La douleur sous le coup de laquelle Beethoven écrivait la septième sonate avait torturé mais non terrassé son tempérament d’une énergie surhumaine. La souffrance loin d’abattre les natures d’élite ne fait que les tremper plus solidement. Beethoven, grâce à la toute-puissance de sa volonté ne tarda pas à maîtriser son profond désespoir. Dès que furent cicatrisées les blessures de son âme, il se reprit comme un convalescent, à mieux apprécier les bienfaits de l’existence, à trouver plus belle la nature qu’il aimait tant, et il écrivait la huitième sonate. Cette riante peinture d’une fête aux champs, cette touchante scène d’amour, cette ronde villageoise débordent de franche et saine joie, brillent, réchauffent et réjouissent comme les premiers rayons de soleil qui ont réussi à dissiper d’obscurs et épais nuages.

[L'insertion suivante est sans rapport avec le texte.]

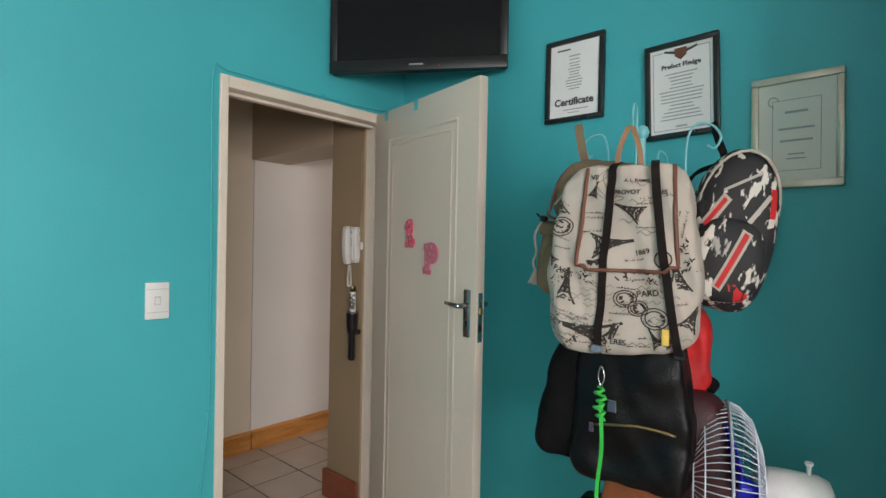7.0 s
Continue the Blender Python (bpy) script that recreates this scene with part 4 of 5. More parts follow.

Les trois sonates (œuvre 30) ne rapportèrent, à Beethoven lors de leur apparition, ni profit, ni renommée. On se souvient que le tzar Alexandre Ier avait totalement oublié de récompenser Beethoven de la dédicace de ces trois sonates. La gazette de Leipzig qui avait si intelligemment apprécié la valeur des trois sonates à Saliéri organisa contre les trois sonates dédiées à l’empereur Alexandre la conspiration du silence. L’oubli de l’empereur Alexandre fut réparé douze ans plus tard. La gazette dont les rédacteurs gardaient sans doute rancune à Beethoven de les avoir baptisés les bœufs de Leipzig ne se départit jamais de son silence.

De pareils procédés d’étouffements à l’égard d’hommes de valeur et d’œuvres de mérite étaient bons du temps de Beethoven. À notre époque, le discernement d’une certaine critique n’a d’égal que son empressement à mettre en relief de réels talents. Les encouragements qu’ont rencontré dans la presse Ferdinand Brunetière pendant les trois premières années de sa carrière d’écrivain et César Franck durant toute sa vie, démontreront aux générations futures que la clairvoyance de la critique moderne, tant littéraire que musicale a toujours été infaillible et que la rosserie n’a jamais été qu’une pure légende…

(À suivre)
Paul Franchet.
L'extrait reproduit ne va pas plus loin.